*TASK REQUIREMENTS*: Write out the full set of records exactly. Any pictures in them do not belong in the copy.

◇ ◇ ◇ ◇ ◇

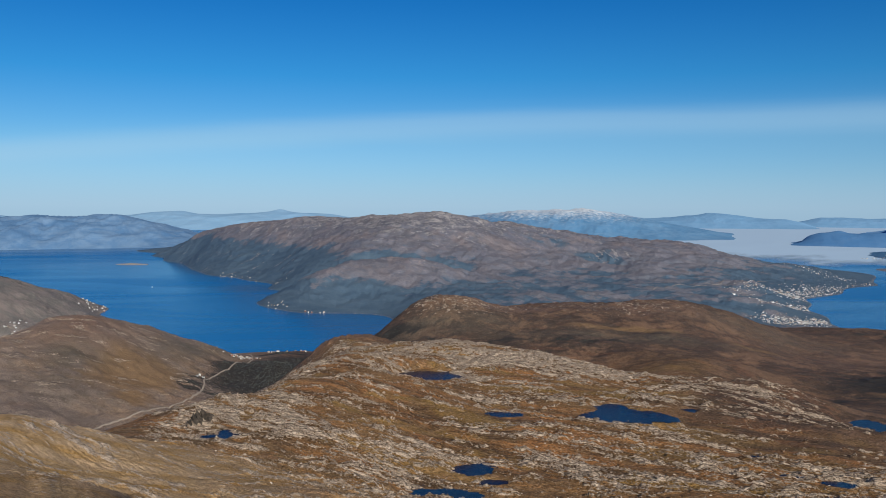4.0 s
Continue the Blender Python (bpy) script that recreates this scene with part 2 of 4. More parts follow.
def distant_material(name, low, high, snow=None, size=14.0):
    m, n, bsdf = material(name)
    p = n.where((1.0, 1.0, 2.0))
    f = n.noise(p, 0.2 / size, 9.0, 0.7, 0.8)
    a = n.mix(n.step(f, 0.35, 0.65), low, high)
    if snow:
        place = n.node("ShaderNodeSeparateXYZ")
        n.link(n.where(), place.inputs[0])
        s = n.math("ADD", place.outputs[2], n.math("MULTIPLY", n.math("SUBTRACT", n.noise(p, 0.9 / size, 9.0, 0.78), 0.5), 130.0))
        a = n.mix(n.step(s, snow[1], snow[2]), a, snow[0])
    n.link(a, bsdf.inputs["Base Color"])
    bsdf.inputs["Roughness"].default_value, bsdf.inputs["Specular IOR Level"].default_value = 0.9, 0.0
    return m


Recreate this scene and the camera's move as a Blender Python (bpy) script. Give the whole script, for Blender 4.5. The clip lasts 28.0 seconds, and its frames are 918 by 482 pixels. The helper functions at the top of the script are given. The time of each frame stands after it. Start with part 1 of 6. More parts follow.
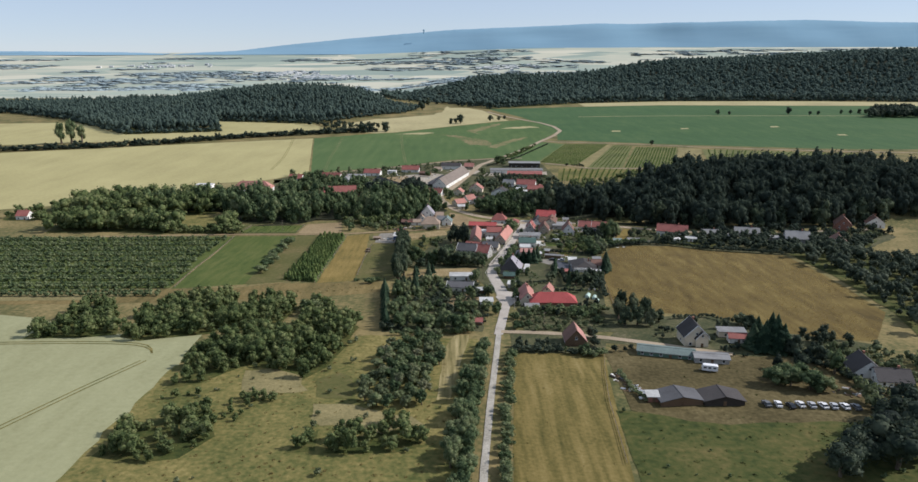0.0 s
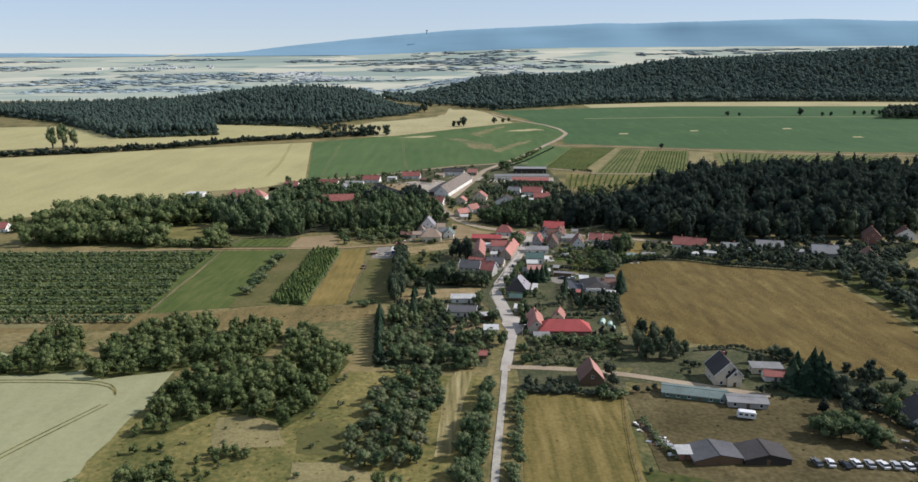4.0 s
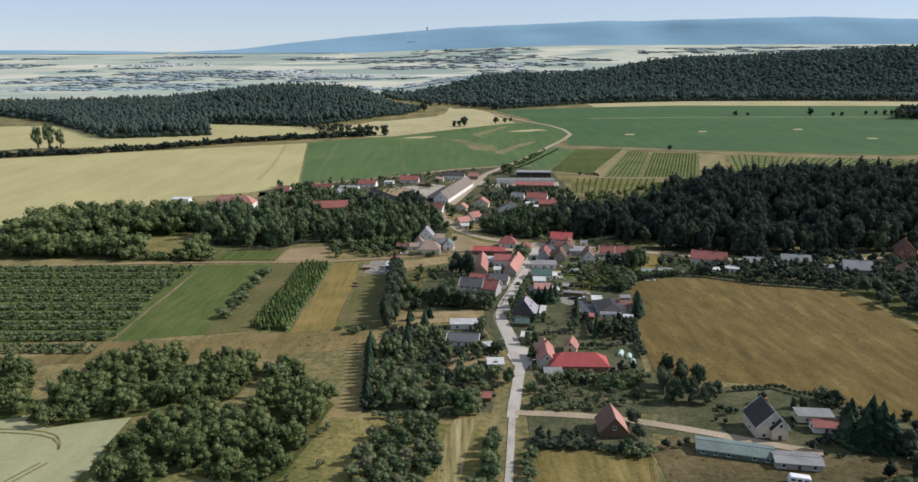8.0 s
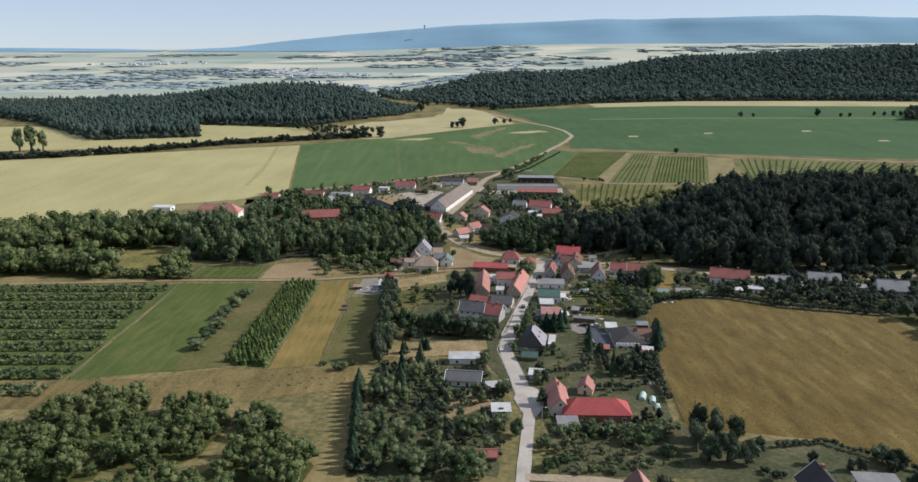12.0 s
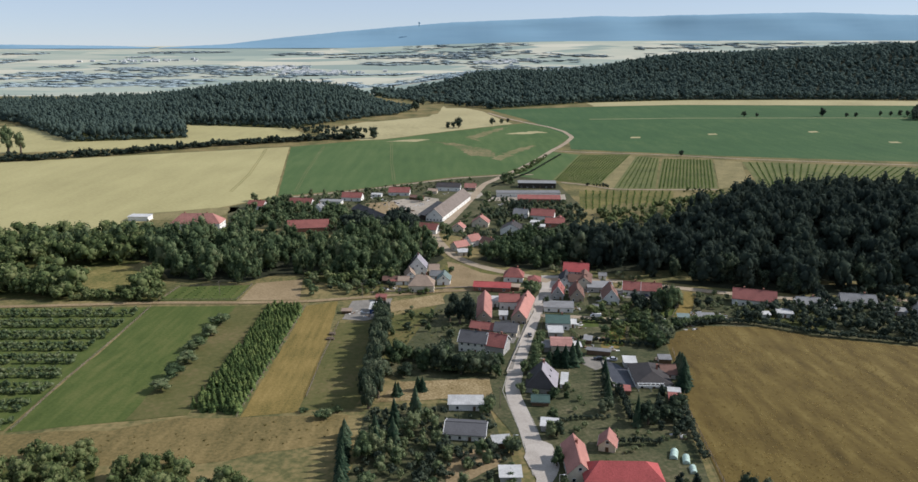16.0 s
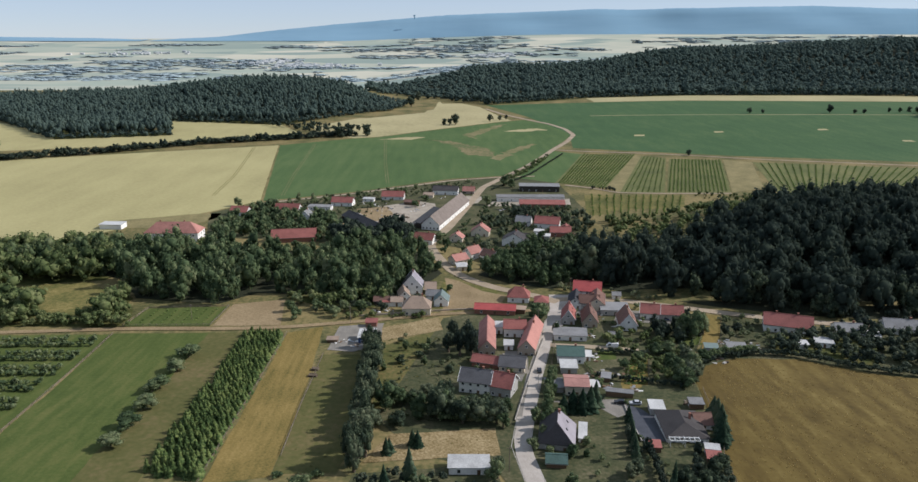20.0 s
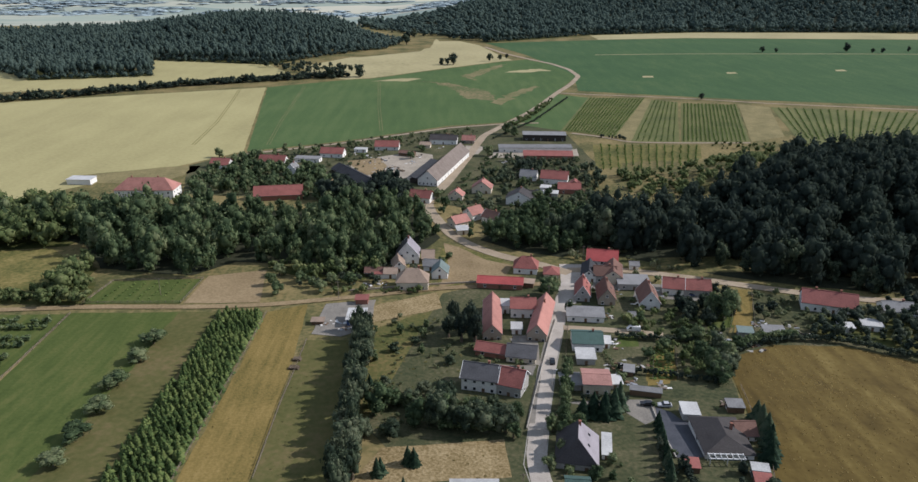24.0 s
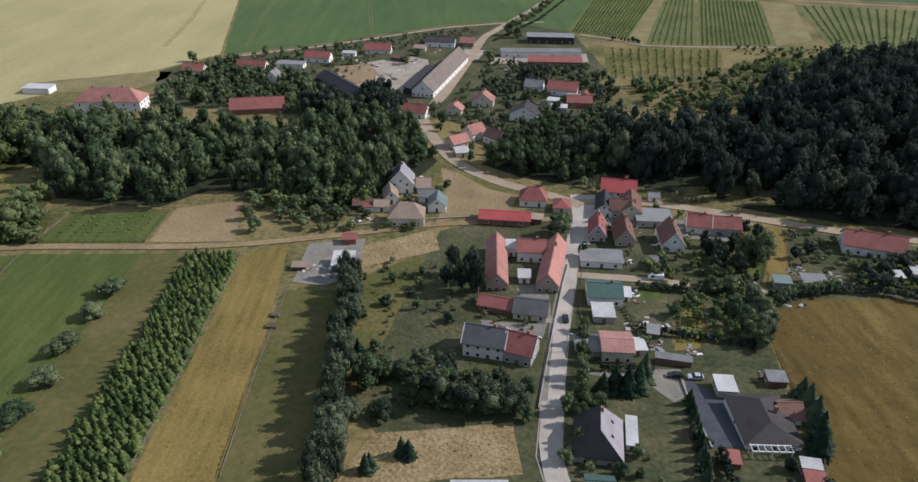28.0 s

◇ ◇ ◇ ◇ ◇

*TASK ANSWER*:
4.0 s
Continue the Blender Python (bpy) script that recreates this scene with part 2 of 4. More parts follow.
def distant_material(name, low, high, snow=None, size=14.0):
    m, n, bsdf = material(name)
    p = n.where((1.0, 1.0, 2.0))
    f = n.noise(p, 0.2 / size, 9.0, 0.7, 0.8)
    a = n.mix(n.step(f, 0.35, 0.65), low, high)
    if snow:
        place = n.node("ShaderNodeSeparateXYZ")
        n.link(n.where(), place.inputs[0])
        s = n.math("ADD", place.outputs[2], n.math("MULTIPLY", n.math("SUBTRACT", n.noise(p, 0.9 / size, 9.0, 0.78), 0.5), 130.0))
        a = n.mix(n.step(s, snow[1], snow[2]), a, snow[0])
    n.link(a, bsdf.inputs["Base Color"])
    bsdf.inputs["Roughness"].default_value, bsdf.inputs["Specular IOR Level"].default_value = 0.9, 0.0
    return m


Recreate this scene and the camera's move as a Blender Python (bpy) script. Give the whole script, for Blender 4.5. The clip lasts 28.0 seconds, and its frames are 918 by 482 pixels. The helper functions at the top of the script are given. The time of each frame stands after it. Start with part 1 of 6. More parts follow.
0.0 s
4.0 s
8.0 s
12.0 s
16.0 s
20.0 s
24.0 s
28.0 s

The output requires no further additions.